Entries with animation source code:
◆ ◆ ◆
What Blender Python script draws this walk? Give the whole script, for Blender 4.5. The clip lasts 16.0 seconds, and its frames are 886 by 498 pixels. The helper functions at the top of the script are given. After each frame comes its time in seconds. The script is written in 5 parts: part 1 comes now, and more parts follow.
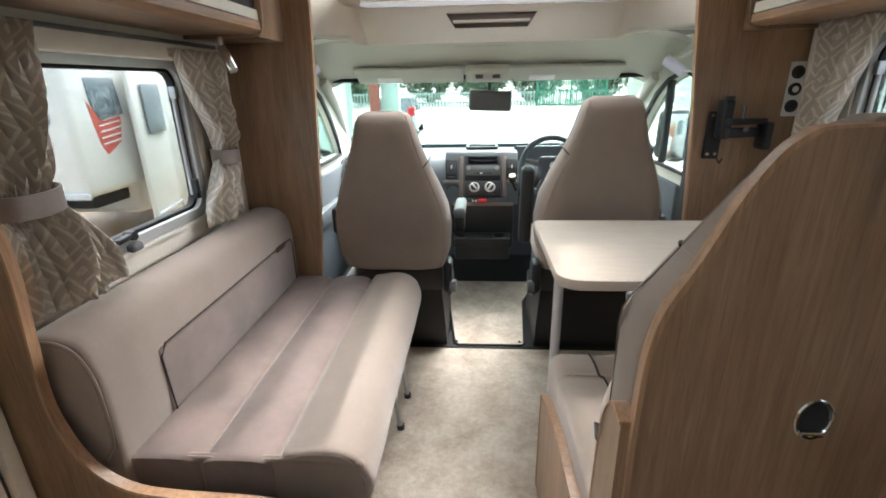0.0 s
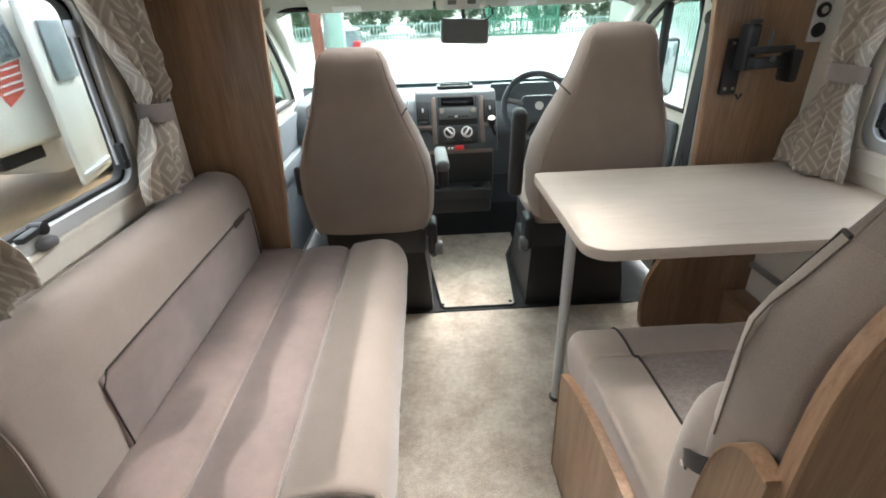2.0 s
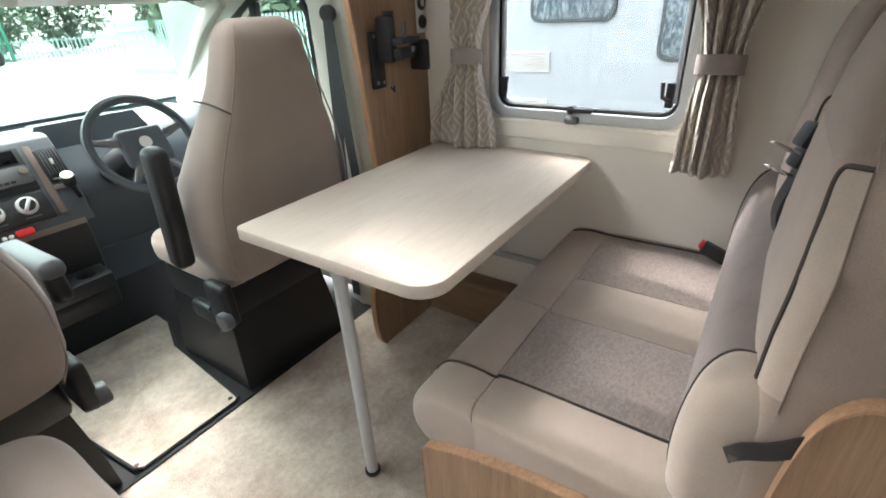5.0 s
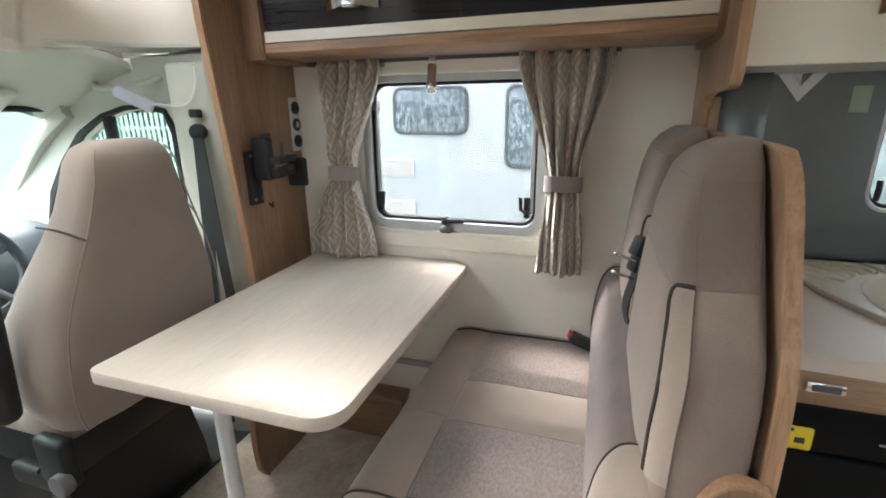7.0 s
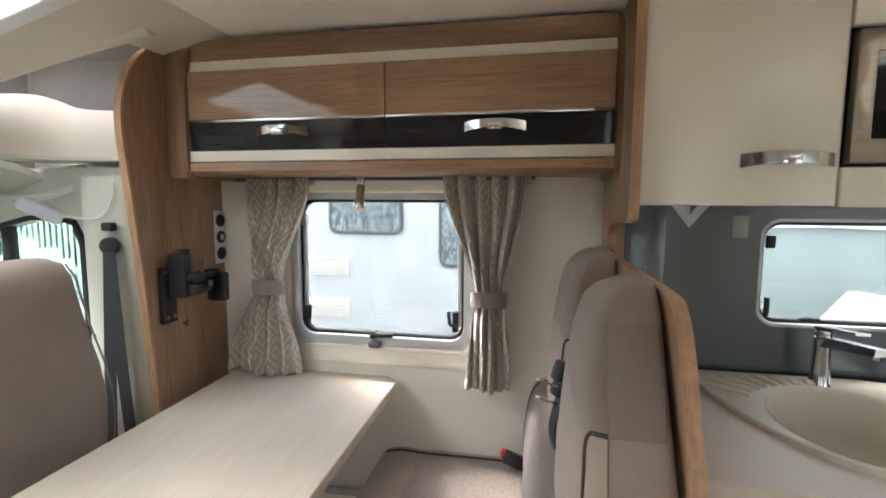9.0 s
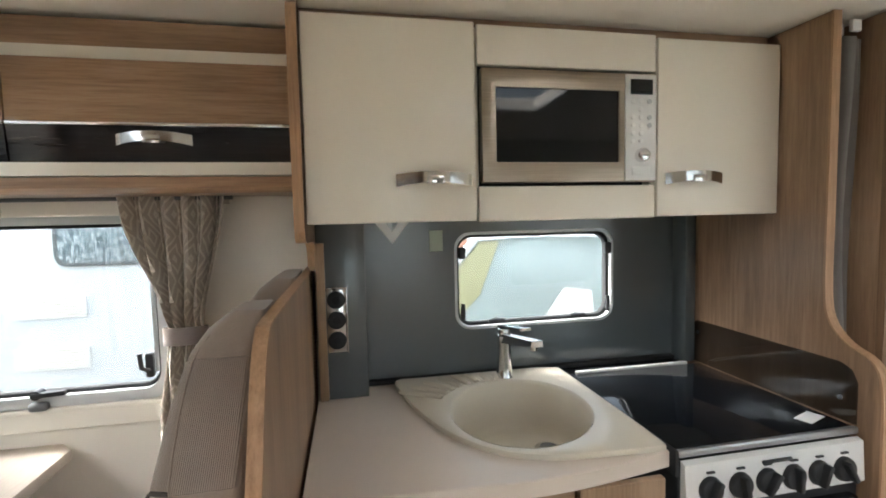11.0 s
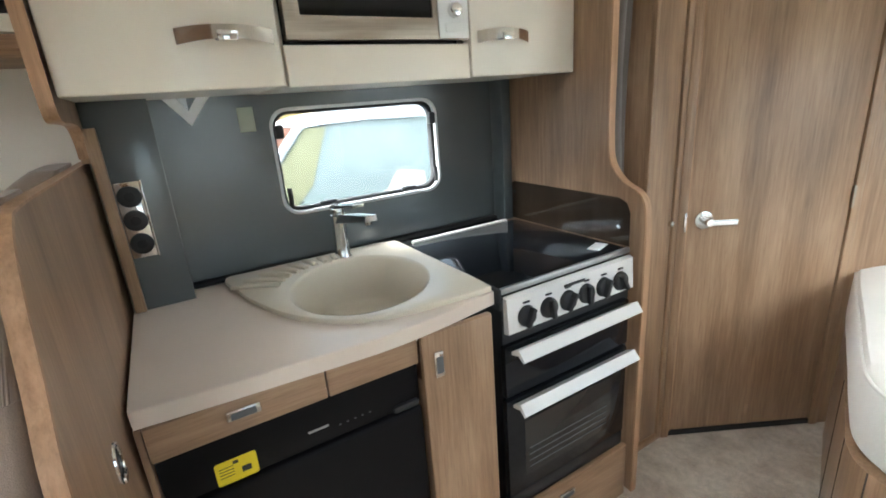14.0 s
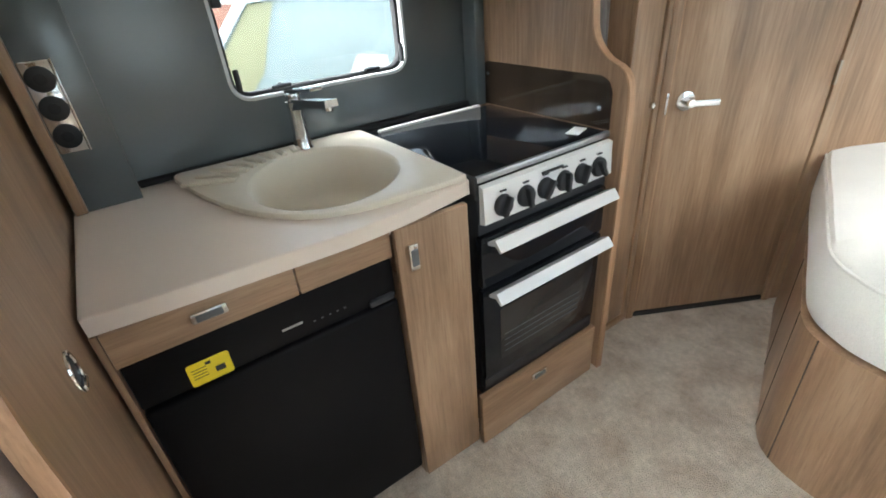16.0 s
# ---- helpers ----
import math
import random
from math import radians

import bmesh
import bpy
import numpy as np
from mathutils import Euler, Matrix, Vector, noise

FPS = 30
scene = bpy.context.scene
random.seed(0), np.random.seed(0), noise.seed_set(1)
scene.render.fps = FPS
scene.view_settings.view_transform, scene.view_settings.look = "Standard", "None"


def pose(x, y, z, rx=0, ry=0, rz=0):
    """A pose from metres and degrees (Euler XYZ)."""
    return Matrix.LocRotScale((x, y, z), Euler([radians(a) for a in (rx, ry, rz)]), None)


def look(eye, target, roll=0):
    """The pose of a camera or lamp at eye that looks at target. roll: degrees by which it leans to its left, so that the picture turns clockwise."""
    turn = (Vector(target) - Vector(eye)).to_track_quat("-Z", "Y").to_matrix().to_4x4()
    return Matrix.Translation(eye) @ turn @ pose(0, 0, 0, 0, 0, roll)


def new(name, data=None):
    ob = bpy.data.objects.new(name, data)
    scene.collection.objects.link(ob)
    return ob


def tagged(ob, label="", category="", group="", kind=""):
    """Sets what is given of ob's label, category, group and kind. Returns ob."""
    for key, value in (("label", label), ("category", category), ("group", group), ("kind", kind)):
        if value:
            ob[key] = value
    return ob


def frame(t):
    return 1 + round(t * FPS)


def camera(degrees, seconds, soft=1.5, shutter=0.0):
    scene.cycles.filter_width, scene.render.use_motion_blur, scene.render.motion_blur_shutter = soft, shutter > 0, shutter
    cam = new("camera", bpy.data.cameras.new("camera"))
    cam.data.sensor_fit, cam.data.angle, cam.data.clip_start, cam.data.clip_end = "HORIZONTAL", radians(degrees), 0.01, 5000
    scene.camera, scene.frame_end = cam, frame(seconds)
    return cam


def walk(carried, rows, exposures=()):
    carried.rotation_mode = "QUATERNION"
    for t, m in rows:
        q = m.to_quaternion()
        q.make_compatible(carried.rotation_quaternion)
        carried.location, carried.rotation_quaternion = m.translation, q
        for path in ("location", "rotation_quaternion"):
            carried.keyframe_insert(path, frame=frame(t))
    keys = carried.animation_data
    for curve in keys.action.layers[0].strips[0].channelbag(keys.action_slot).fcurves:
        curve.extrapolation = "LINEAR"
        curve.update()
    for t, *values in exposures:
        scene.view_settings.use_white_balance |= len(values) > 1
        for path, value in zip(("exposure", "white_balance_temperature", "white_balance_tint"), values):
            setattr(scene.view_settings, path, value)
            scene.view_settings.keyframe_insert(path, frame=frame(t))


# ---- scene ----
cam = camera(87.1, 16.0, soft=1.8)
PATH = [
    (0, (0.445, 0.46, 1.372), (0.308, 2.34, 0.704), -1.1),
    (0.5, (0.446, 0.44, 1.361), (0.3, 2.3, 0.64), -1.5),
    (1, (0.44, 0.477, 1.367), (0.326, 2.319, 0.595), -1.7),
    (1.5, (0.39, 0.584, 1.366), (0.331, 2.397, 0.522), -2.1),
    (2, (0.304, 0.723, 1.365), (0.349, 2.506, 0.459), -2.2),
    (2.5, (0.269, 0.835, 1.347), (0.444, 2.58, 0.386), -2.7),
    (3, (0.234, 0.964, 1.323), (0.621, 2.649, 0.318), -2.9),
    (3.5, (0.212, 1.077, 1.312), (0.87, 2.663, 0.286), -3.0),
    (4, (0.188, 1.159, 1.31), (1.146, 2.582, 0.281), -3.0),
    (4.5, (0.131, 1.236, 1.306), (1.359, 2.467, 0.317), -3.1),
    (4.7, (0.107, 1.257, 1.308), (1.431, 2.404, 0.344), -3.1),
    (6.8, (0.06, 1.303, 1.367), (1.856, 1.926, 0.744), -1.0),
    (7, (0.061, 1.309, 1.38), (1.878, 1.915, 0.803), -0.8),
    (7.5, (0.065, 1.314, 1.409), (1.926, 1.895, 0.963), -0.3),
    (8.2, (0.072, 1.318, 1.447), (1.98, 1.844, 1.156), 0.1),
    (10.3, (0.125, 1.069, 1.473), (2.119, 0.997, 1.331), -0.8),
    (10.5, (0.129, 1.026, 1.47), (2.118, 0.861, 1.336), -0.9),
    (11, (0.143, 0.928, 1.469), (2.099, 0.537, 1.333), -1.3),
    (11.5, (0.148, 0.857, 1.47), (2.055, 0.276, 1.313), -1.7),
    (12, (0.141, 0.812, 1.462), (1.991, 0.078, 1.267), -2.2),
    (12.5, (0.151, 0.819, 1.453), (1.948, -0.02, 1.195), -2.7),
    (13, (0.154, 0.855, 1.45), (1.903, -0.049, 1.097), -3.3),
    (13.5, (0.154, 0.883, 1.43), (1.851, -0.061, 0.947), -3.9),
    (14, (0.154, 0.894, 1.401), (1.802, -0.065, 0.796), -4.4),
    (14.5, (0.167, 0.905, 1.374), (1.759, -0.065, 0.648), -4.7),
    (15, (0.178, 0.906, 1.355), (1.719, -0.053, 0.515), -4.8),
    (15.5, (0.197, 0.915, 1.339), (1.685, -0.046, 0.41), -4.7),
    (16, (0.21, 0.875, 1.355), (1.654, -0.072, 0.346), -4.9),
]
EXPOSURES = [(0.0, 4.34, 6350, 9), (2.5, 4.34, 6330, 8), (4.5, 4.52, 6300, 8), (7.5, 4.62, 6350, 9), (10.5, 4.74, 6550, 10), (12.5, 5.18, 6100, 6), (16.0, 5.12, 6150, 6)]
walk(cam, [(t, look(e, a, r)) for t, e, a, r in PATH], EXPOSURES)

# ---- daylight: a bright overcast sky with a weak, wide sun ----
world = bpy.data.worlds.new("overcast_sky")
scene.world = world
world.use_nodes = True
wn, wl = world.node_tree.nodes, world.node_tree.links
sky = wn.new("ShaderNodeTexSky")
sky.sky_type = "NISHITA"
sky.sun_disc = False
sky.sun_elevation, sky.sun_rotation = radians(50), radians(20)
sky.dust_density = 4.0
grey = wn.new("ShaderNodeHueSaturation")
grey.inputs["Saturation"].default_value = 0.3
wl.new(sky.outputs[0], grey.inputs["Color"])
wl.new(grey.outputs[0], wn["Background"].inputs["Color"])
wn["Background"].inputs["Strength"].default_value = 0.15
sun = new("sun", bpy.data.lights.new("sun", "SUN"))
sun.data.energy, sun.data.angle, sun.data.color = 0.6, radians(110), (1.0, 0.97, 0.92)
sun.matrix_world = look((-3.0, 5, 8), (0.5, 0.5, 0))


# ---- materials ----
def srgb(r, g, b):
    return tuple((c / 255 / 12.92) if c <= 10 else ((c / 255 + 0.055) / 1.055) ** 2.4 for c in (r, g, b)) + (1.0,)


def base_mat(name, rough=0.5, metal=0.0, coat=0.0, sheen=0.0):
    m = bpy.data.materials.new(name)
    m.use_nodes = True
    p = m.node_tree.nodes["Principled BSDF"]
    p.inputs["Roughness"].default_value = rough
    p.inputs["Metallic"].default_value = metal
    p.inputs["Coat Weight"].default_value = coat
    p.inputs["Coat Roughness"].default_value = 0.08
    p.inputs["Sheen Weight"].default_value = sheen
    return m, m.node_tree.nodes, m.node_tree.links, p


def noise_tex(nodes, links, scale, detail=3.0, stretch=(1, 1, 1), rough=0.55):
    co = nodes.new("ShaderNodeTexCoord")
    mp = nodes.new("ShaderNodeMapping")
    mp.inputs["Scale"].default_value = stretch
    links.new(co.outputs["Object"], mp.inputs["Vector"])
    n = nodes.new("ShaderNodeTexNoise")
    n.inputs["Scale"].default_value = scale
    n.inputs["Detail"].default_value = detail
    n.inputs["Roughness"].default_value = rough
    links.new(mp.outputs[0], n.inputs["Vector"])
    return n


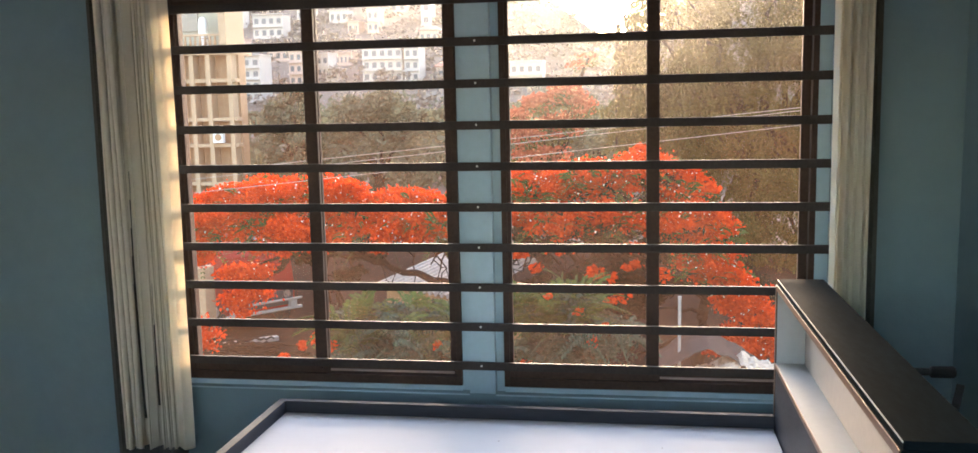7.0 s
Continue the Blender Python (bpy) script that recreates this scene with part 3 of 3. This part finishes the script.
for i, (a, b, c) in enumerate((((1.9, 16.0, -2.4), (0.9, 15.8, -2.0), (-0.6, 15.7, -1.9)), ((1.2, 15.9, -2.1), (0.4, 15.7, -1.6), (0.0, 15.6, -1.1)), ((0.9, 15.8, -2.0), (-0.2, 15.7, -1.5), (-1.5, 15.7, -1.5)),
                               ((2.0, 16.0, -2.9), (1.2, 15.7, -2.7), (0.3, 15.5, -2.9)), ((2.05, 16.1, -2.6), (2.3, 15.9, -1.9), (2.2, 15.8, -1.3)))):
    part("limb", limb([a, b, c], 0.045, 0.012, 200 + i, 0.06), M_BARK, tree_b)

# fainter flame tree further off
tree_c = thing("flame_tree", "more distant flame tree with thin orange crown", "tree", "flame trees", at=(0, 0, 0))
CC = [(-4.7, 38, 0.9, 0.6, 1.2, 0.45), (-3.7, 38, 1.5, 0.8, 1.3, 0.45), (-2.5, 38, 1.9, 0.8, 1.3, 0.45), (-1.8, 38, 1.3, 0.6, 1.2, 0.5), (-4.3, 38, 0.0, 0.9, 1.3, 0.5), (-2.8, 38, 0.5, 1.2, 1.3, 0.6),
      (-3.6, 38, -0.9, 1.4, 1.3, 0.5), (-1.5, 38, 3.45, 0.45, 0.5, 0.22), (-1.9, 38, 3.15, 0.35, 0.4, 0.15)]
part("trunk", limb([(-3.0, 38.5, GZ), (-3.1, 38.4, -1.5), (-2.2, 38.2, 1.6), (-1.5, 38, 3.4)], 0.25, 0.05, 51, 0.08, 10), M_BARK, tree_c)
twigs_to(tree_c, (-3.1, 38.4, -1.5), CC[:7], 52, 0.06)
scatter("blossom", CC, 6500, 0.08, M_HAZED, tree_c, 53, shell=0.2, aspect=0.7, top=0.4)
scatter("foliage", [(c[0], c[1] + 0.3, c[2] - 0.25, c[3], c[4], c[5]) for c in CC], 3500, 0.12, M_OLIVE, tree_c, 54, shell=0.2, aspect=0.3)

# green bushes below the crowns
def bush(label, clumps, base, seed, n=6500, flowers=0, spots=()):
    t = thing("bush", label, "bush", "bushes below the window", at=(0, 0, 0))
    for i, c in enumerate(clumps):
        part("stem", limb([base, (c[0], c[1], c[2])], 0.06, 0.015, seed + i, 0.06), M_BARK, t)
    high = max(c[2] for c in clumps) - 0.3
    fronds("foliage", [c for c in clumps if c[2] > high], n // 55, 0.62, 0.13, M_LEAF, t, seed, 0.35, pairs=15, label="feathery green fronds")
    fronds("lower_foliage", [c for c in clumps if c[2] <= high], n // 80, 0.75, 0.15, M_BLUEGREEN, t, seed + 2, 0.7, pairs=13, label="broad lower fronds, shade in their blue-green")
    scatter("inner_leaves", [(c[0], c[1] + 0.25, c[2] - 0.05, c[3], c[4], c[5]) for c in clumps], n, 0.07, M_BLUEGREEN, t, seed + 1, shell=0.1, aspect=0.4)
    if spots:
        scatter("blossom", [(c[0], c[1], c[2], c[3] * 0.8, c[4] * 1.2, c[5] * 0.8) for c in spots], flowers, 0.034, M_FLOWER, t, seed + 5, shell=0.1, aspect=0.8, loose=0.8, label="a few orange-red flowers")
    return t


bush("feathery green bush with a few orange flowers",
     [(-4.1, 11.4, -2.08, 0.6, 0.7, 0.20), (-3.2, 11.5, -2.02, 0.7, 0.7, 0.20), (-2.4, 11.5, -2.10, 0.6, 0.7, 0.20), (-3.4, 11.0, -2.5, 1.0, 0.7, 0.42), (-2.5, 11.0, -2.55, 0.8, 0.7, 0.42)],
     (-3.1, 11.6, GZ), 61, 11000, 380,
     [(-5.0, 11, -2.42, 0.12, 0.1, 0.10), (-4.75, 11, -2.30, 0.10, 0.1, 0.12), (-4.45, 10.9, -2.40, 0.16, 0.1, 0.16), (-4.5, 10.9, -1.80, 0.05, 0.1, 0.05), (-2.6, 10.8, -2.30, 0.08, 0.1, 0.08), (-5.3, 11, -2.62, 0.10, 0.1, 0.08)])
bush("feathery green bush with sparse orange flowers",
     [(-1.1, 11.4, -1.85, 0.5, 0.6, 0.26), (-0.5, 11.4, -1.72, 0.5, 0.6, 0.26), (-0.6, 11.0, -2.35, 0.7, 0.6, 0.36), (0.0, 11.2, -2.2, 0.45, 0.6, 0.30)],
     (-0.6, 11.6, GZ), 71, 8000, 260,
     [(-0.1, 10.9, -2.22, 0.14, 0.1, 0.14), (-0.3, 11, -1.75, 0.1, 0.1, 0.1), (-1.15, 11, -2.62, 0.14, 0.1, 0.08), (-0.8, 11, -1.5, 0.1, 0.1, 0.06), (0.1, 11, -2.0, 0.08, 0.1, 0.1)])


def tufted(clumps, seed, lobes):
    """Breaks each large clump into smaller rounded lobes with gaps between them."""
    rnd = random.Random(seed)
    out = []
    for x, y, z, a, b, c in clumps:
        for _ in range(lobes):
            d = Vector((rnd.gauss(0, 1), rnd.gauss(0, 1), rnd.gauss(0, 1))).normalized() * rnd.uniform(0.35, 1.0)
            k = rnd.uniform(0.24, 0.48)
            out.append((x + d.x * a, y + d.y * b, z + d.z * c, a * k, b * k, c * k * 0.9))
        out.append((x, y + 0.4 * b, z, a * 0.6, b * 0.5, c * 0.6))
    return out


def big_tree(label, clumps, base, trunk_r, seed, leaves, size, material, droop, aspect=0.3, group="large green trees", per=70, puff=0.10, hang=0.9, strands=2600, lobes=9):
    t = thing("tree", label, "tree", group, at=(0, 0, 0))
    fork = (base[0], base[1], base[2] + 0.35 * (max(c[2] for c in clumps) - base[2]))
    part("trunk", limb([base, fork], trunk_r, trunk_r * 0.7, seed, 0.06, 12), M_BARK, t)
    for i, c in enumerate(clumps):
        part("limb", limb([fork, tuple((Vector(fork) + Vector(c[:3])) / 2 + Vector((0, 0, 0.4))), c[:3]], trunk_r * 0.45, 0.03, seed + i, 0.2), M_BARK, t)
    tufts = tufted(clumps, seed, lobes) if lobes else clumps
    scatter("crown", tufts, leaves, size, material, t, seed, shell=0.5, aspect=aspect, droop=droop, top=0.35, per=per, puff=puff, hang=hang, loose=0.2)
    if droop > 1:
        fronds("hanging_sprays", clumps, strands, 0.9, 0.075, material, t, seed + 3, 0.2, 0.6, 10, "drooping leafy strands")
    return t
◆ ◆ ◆
Task objective: Of the lines above, extract only those from the line with "return 1 + round(t * FPS)" to the line with "radians(degrees), 0.01, 5000", both included, exactly as written.

Result below:
    return 1 + round(t * FPS)


def camera(degrees, seconds, soft=1.5, shutter=0.0):
    scene.cycles.filter_width, scene.render.use_motion_blur, scene.render.motion_blur_shutter = soft, shutter > 0, shutter
    cam = new("camera", bpy.data.cameras.new("camera"))
    cam.data.sensor_fit, cam.data.angle, cam.data.clip_start, cam.data.clip_end = "HORIZONTAL", radians(degrees), 0.01, 5000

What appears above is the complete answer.